Part of the reason for this year’s tuition freeze is that the Legislature raised higher ed funding by 12 percent; that came with a required tuition freeze this year, and it seems likely that it will stay where it is next year as well. That didn’t come to pass only because of the so-called “Majority Coalition Caucus” in the Senate, which is really just the GOP plus two Democrats; it only worked because lawmakers figured out a way to fund the freeze, said Sen. Andy Billig, a Spokane Democrat.

“Freezing tuition is only half the equation,” he said. “You have to have the resources to pay for it. We had a bipartisan budget that provided the resources to freeze tuition.”

For decades now, increasing tuition at public universities and colleges has gone hand-in-glove with an abdication of responsibility by state governments, a massive shift from a system of higher education that is largely publicly funded to one that is largely not. Whatever the underlying problems, however, a continual, unsustainable rise of tuition cannot be the solution; we are now graduating young adults with Mercedes-Benz levels of debt. It is a grossly insufficient response to simply point the finger at declining state funding and raise the tuition again.

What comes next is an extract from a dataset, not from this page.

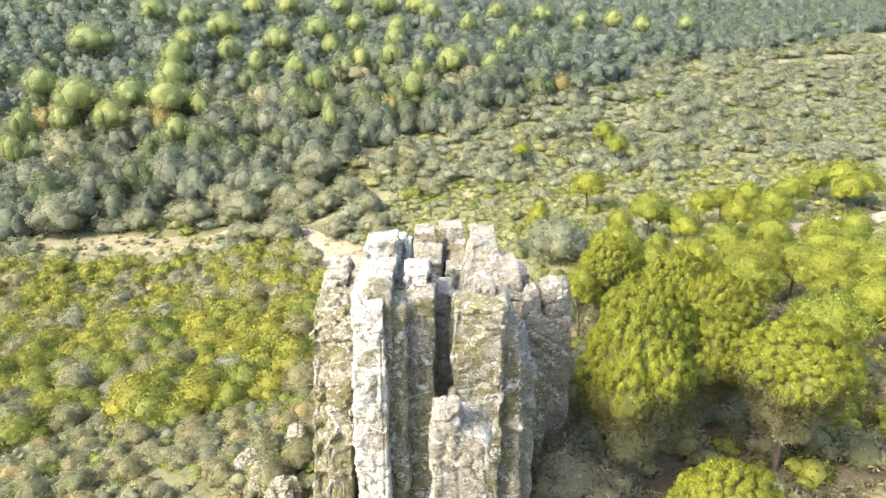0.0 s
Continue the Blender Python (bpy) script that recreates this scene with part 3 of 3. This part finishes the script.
# ---- trees and shrubs ----
def pine(seed, radius, height, crown, lobes, puff, level, blades, needle, mat, limbs=True, low=-0.3, own=0.5):
    """A stone pine: bare leaning trunk, limbs that fan out under the crown, and a domed crown of rounded needle clumps."""
    rng = np.random.default_rng(seed)
    tree = tagged(new("pine_tree"), "umbrella-shaped stone pine with bright yellow-green needles", "tree", "stone pines")
    centre = height - crown
    heads = [(0.0, 0.0, centre + 0.12 * crown, radius * (0.78 if limbs else 0.86), crown * 0.88)]
    start = rng.uniform(0, 6.28)
    for k in range(lobes):
        a = start + 6.283 * (k + rng.uniform(-0.25, 0.25)) / lobes
        w = radius * rng.uniform(0.36, 0.5)
        far = radius - w * rng.uniform(0.92, 1.05)
        heads.append((math.cos(a) * far, math.sin(a) * far, centre + crown * rng.uniform(-0.16, 0.18), w, crown * rng.uniform(0.4, 0.56)))
    heads = np.array(heads)
    lean = rng.normal(size=2) * 0.3
    fork = centre - crown * 0.35
    t = np.linspace(0, 1, 7)
    stem = np.stack([lean[0] * t**2, lean[1] * t**2, -0.5 + (fork + 0.5) * t], 1)
    thick = 0.04 * radius + 0.03
    v, f = tube(stem, thick * (1.25 - 0.55 * t), 8)
    part("trunk", make_mesh("trunk", v, f, BARK, True), tree)
    pieces, ends = [], []
    for k in range(22 if limbs else 8):
        a, far = k * 2.4, radius * rng.uniform(0.3, 0.85)
        end = np.array([math.cos(a) * far, math.sin(a) * far, centre + crown * rng.uniform(-0.1, 0.35) * (1 - 0.3 * far / radius)])
        s = rng.uniform(0.7, 1.0)
        begin = np.array([lean[0] * s**2, lean[1] * s**2, -0.5 + (fork + 0.5) * s])
        bend = begin * 0.35 + end * 0.65 + (0, 0, -0.1 * radius) + rng.normal(size=3) * 0.07 * radius
        u = np.linspace(0, 1, 6)[:, None]
        line = (1 - u) ** 2 * begin + 2 * u * (1 - u) * bend + u**2 * end
        pieces.append(tube(line, thick * np.linspace(0.42, 0.1, 6), 5))
        ends.append(line)
    seats, ways, sizes = puffs(heads, puff, rng, low)
    if limbs:
        # thin twigs that rise from the limbs to the clumps
        for k in rng.choice(len(seats), min(len(seats), 420), replace=False):
            near = min(ends, key=lambda e: np.min(np.linalg.norm(e - seats[k], axis=1)))
            begin = near[int(np.argmin(np.linalg.norm(near - seats[k], axis=1)))] * 0.7 + near[2] * 0.3
            u = np.linspace(0, 1, 4)[:, None]
            line = begin + (seats[k] - begin) * u + rng.normal(size=(4, 3)) * 0.1 * u * (1 - u) * 4 + (0, 0, -0.25) * u * (1 - u)
            pieces.append(tube(line, np.linspace(0.02, 0.006, 4), 3))
    v, f = joined(pieces)
    part("branchwork", make_mesh("branchwork", v, f, TWIG if limbs else BARK, True), tree, "bare greyish branches")
    if limbs:
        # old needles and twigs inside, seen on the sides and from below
        # their colour also carries some of the shade of the crown's lower sides
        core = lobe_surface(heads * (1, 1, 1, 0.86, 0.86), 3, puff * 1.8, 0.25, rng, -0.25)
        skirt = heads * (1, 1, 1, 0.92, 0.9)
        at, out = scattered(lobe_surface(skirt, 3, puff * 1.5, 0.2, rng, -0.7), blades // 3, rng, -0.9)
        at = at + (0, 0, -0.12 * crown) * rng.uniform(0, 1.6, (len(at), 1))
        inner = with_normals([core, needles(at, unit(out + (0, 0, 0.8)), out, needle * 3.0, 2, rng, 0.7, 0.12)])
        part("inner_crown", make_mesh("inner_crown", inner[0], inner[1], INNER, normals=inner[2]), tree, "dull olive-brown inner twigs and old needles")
        # dead grey twigs hang far below the crown
        n = blades // 5
        down = rng.uniform(0, 1, n) ** 0.8
        turn, wide = rng.uniform(0, 2 * np.pi, n), radius * (0.95 - 0.6 * down) * np.sqrt(rng.uniform(0.25, 1.0, n))
        at = np.stack([wide * np.cos(turn), wide * np.sin(turn), centre + crown * (0.1 - 1.35 * down)], 1)
        at = at + 0.25 * np.stack([value_noise(at * 1.3 + 5), value_noise(at * 1.3 + 25), value_noise(at * 1.3 + 45)], 1)
        out = unit(at * (1, 1, 0) + (0, 0, 0.25 * radius))
        v, f, nor = needles(at, out, out, 0.32, 2, rng, 0.7, 0.11)
        part("twig_skirt", make_mesh("twig_skirt", v, f, SKIRT, normals=nor), tree, "thin grey-green dead twigs below the crown")
        top = np.clip(0.12 + 1.15 * ways[:, 2] + 0.45 * value_noise(seats * 1.4 + seed), 0.02, 1.0)
        top = top * np.clip((seats[:, 2] - centre + 0.25 * crown) / (0.5 * crown), 0.04, 1.0)
        k = rng.choice(len(seats), blades, p=top / top.sum())
        d = unit(ways[k] * 0.9 + (0, 0, 0.35) + 0.8 * rng.normal(size=(blades, 3)))
        v, f, nor = needles(seats[k] + d * sizes[k, None] * rng.uniform(0.55, 0.9, (blades, 1)), d, unit(0.75 * d + 0.25 * ways[k]), needle * 1.5, 3, rng, 0.55, 0.3)
    else:
        v, f, nor = leafy(heads, blades, needle, rng, level, low, puff * 1.8, 0.17, own)
    part("crown", make_mesh("crown", v, f, mat, normals=nor), tree)
    return tree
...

Remember the recent debate in Congress about the interest rates charged on student loans?

It’s easy to forget, Baumgartner says, that whatever the interest rate, “The principal is too high.”

This year’s tuition at EWU, for three quarters, will be $7,371. Same as last year. The last autumn that Eastern’s tuition held level, Reagan and Gorbachev were talking nuclear defense and Bill Buckner was blowing that grounder. It was the beginning of the 1986-87 school year, and the tuition for three quarters was $1,212.

At Washington State University, which started classes about a month ago, tuition is $11,396 for this academic year, just as last year. The last time it didn’t go up was 1986-87, when it was $1,606.

We have become so accustomed to this aspect of college pricing – to a historical pattern so out of whack with the cost of everything else that it seems to exist in an entirely different economy – that some of us are no longer sticker-shockable. But let me try: WSU tuition is now 710 percent of what it was in 1986-87, when the typical cost of everything else went up at less than a third of that rate.

Historical tuition rates at Washington’s colleges and universities tell a story of a simpler time. The truth is, back before the last time that tuition didn’t go up, tuition didn’t go up somewhat regularly. At EWU, tuition stayed level during five of the seven years before 1986-87. At WSU, in the 14 years prior to the last time tuition didn’t go up, tuition didn’t go up half the time.

There’s a lot to this issue. A certain number of smart people suggest that we should worry less about high-cost education than we should about providing enough financial aid – the so-called “high-cost, high-aid.” The way we’ve got it built now, though, high cost erodes high aid.

Baumgartner notes that rising tuition has a ripple effect – since the State Need Grant for low-income students is based on tuition, tuition has a direct effect on how many students get the grant.

Tuition is also tied to the state’s Guaranteed Education Tuition program, in which parents buy tomorrow’s tuition at today’s prices. The tuition freeze will help stabilize the GET program.

Things have changed a lot since the 1970s and ’80s. Merely wishing for a return to those days won’t get us back there. But the tuition freeze is worth celebrating – even more so if it reflects a long-term change from the unsustainable path that we’re on.

“We’ve really screwed it up over the last decade,” Baumgartner said.